WHAT THE TASK REQUIRES | Below are the records. Gather each line that holds "follow".

[Clips as scene scripts]
^^^^
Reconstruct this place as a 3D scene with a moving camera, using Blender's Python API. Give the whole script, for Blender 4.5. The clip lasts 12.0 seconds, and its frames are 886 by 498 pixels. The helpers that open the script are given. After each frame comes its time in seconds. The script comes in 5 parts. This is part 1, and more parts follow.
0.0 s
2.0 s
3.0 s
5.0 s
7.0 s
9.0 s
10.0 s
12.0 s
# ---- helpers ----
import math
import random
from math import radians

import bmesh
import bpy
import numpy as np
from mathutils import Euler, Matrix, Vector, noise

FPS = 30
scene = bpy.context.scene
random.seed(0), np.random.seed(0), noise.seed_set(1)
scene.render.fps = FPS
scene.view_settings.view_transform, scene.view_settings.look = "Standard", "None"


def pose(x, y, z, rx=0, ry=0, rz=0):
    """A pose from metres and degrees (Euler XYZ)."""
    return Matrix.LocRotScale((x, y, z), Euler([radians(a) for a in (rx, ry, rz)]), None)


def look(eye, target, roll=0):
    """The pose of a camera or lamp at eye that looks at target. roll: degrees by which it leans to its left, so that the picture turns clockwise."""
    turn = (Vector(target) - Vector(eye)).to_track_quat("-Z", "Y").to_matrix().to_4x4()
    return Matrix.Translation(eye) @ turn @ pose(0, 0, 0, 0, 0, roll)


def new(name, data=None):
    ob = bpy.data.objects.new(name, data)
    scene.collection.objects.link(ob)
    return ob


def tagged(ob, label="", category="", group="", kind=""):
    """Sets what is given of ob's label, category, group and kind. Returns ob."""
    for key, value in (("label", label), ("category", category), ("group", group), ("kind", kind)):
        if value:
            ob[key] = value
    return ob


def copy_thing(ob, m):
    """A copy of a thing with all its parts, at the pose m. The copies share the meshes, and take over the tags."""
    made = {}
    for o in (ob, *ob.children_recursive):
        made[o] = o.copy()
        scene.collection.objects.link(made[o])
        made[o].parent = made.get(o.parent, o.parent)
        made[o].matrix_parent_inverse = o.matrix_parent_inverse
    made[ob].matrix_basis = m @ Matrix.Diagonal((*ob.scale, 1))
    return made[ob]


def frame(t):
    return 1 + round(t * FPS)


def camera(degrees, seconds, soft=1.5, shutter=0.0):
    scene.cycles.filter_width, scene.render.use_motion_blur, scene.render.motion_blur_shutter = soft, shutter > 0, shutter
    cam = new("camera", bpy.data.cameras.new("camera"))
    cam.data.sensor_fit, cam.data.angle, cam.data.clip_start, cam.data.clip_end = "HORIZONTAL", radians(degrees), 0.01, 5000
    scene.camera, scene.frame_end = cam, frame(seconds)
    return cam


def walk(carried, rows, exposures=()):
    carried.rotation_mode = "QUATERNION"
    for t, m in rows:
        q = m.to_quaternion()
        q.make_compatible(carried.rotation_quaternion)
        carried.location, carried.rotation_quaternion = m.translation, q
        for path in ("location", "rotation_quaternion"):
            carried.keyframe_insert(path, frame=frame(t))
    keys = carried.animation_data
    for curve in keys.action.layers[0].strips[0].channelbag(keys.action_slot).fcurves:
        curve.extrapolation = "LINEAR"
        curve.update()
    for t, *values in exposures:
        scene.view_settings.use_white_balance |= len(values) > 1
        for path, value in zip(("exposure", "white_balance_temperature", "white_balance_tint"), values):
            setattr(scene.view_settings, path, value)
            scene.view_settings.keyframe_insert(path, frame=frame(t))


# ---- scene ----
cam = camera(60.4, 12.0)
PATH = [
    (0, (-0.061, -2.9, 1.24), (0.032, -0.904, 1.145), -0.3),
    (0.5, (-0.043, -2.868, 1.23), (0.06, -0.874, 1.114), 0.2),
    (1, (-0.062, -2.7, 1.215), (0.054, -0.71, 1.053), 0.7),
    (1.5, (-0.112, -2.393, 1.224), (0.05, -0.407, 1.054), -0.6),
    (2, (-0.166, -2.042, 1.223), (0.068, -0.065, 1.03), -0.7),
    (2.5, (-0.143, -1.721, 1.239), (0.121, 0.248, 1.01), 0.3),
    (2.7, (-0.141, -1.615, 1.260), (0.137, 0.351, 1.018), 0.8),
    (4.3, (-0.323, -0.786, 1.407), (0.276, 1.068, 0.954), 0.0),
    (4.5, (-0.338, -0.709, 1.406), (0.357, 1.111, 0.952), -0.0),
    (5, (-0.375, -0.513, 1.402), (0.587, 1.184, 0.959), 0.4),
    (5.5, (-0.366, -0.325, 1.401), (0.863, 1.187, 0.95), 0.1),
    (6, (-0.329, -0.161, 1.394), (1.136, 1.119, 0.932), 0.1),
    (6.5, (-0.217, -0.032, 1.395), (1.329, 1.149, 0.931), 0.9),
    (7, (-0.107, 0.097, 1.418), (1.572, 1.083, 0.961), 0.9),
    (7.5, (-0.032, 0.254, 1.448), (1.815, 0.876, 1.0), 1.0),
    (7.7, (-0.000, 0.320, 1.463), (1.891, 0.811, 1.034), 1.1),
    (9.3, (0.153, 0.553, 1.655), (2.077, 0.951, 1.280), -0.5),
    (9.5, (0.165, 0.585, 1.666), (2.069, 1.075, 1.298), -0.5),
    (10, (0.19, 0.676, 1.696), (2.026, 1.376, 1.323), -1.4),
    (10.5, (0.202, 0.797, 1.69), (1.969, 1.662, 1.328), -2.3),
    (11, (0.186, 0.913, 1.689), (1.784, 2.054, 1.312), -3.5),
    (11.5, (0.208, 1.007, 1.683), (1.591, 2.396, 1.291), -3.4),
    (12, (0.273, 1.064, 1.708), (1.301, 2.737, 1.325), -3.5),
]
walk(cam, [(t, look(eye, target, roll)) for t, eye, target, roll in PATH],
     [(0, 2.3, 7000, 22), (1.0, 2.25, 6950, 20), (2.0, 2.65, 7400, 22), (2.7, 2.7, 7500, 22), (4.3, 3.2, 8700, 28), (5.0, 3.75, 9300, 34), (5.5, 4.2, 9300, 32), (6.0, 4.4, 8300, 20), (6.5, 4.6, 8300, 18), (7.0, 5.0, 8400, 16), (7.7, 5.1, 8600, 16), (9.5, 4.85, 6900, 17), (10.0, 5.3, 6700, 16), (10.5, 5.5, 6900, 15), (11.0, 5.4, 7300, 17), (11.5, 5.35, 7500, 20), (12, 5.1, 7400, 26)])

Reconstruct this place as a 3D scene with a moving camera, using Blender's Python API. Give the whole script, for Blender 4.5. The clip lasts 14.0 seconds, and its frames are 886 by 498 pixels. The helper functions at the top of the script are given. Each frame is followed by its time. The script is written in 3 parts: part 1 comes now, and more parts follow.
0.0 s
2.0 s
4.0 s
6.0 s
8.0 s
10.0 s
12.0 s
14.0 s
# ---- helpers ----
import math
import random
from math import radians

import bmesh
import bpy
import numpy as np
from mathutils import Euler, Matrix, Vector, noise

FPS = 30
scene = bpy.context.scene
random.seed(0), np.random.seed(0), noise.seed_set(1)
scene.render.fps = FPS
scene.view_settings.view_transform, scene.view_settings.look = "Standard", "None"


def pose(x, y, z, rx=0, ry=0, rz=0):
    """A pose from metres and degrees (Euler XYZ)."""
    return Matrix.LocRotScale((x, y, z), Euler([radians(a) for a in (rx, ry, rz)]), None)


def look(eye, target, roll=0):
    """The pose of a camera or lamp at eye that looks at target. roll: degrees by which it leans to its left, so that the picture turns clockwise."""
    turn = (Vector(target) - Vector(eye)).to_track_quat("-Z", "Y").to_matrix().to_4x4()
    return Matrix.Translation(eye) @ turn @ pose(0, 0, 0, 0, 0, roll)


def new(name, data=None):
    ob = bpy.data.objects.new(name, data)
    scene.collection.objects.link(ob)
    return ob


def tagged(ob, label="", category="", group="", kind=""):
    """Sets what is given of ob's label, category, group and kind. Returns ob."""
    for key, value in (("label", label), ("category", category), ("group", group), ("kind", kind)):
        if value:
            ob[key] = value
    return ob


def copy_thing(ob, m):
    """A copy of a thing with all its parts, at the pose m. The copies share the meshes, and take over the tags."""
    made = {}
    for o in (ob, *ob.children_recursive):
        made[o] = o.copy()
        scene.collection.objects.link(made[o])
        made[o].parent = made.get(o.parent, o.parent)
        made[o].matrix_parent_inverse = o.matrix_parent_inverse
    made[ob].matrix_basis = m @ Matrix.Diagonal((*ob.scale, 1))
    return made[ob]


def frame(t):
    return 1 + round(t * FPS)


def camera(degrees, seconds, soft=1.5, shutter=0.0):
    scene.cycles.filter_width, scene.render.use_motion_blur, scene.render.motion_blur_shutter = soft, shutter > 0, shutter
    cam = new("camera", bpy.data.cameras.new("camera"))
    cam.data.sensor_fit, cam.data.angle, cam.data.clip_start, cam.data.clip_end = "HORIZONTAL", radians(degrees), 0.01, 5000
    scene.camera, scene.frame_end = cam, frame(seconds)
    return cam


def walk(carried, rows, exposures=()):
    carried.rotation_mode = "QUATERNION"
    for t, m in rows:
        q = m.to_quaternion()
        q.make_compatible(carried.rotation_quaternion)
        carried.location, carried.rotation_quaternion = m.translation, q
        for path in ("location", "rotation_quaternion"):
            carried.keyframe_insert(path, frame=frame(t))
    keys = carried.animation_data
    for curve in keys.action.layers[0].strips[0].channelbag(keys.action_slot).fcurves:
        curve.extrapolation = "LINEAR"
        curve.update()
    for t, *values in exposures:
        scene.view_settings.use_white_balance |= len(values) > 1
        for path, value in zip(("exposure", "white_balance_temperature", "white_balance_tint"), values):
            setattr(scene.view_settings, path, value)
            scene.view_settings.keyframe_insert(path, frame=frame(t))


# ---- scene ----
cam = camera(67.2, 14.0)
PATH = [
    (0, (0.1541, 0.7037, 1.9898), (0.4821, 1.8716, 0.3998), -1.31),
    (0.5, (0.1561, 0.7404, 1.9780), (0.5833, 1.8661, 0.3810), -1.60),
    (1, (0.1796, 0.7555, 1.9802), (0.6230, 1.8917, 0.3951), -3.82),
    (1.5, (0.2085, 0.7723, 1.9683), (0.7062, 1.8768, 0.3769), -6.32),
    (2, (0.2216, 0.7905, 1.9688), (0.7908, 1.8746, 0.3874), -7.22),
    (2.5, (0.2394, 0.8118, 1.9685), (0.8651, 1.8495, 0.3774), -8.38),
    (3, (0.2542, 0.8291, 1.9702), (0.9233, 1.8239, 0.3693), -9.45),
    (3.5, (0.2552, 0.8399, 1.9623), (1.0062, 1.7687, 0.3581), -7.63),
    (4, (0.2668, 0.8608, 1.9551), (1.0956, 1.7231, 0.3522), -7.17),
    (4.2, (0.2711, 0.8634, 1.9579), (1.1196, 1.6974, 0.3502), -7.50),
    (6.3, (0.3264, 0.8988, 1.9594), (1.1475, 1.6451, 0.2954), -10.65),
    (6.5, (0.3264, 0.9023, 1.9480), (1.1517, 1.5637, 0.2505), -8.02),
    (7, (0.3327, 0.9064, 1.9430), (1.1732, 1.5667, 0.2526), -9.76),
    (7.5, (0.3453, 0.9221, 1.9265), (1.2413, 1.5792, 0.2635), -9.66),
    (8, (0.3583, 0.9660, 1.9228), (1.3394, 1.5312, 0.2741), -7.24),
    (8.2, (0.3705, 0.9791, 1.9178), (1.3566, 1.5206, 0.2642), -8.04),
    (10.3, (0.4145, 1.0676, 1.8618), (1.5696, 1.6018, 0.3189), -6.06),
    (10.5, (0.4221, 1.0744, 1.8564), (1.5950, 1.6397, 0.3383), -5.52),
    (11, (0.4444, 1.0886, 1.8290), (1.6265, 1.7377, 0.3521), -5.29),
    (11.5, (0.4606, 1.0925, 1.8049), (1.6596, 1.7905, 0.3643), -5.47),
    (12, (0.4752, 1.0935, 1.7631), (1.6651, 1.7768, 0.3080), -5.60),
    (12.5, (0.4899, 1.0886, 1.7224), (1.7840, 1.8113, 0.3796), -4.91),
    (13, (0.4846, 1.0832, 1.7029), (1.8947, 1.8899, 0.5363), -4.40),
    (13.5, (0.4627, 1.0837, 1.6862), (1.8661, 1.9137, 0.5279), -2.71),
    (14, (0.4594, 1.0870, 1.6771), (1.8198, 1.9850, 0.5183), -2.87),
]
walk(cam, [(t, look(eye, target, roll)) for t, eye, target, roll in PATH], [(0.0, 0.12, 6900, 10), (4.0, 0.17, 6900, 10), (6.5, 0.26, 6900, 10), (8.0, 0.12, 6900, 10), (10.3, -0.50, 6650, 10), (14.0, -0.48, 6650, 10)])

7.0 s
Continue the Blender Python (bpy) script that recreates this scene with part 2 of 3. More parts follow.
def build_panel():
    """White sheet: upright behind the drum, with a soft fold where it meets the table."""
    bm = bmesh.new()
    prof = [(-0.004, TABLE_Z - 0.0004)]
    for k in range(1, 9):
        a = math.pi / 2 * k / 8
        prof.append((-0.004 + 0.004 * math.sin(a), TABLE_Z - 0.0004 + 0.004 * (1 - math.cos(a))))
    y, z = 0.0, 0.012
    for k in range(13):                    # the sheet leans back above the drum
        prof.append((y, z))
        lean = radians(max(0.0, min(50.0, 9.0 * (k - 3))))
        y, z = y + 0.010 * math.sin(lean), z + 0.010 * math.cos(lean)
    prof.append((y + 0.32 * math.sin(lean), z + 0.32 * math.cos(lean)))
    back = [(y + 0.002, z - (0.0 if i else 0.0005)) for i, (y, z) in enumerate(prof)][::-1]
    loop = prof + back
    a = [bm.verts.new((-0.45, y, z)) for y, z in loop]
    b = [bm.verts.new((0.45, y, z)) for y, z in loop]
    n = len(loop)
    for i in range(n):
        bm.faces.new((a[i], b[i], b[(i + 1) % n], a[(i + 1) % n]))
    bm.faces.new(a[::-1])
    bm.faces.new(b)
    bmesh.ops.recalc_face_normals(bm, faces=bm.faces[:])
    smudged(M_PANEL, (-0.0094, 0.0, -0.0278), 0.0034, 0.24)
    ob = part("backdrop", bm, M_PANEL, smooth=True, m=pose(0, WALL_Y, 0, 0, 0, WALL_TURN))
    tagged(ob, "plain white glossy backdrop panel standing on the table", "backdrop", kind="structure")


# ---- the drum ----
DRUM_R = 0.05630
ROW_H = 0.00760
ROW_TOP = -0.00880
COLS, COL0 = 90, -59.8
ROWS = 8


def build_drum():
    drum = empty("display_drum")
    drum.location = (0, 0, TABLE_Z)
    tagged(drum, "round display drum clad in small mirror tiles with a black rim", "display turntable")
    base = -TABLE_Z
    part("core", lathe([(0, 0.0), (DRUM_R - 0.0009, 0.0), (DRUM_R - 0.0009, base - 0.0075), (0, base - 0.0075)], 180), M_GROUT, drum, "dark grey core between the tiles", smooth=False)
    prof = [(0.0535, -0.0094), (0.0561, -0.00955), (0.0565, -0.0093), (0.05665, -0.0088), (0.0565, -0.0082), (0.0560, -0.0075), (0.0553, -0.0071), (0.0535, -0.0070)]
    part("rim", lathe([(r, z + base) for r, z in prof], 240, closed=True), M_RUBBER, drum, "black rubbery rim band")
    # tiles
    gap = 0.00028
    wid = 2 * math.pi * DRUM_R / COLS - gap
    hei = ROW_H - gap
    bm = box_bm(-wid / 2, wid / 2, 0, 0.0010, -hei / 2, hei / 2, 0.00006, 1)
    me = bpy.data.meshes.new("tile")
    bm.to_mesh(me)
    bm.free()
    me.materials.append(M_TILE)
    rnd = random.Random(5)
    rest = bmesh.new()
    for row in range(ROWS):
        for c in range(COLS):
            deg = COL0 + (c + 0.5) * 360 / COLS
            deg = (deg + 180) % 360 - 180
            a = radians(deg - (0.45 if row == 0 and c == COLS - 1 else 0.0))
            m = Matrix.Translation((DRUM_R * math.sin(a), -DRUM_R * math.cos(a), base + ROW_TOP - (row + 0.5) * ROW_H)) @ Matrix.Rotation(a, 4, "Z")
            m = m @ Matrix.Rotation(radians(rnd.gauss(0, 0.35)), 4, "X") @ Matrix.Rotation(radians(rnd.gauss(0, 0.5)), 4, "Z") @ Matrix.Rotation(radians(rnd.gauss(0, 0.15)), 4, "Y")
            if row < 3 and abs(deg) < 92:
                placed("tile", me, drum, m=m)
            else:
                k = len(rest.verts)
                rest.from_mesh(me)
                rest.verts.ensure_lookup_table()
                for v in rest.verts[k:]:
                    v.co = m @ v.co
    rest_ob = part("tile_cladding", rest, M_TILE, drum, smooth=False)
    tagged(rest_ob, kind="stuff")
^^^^
OUTPUT FOR THIS TASK |
Reconstruct this place as a 3D scene with a moving camera, using Blender's Python API. Give the whole script, for Blender 4.5. The clip lasts 12.0 seconds, and its frames are 886 by 498 pixels. The helpers that open the script are given. After each frame comes its time in seconds. The script comes in 5 parts. This is part 1, and more parts follow.
Reconstruct this place as a 3D scene with a moving camera, using Blender's Python API. Give the whole script, for Blender 4.5. The clip lasts 14.0 seconds, and its frames are 886 by 498 pixels. The helper functions at the top of the script are given. Each frame is followed by its time. The script is written in 3 parts: part 1 comes now, and more parts follow.
Continue the Blender Python (bpy) script that recreates this scene with part 2 of 3. More parts follow.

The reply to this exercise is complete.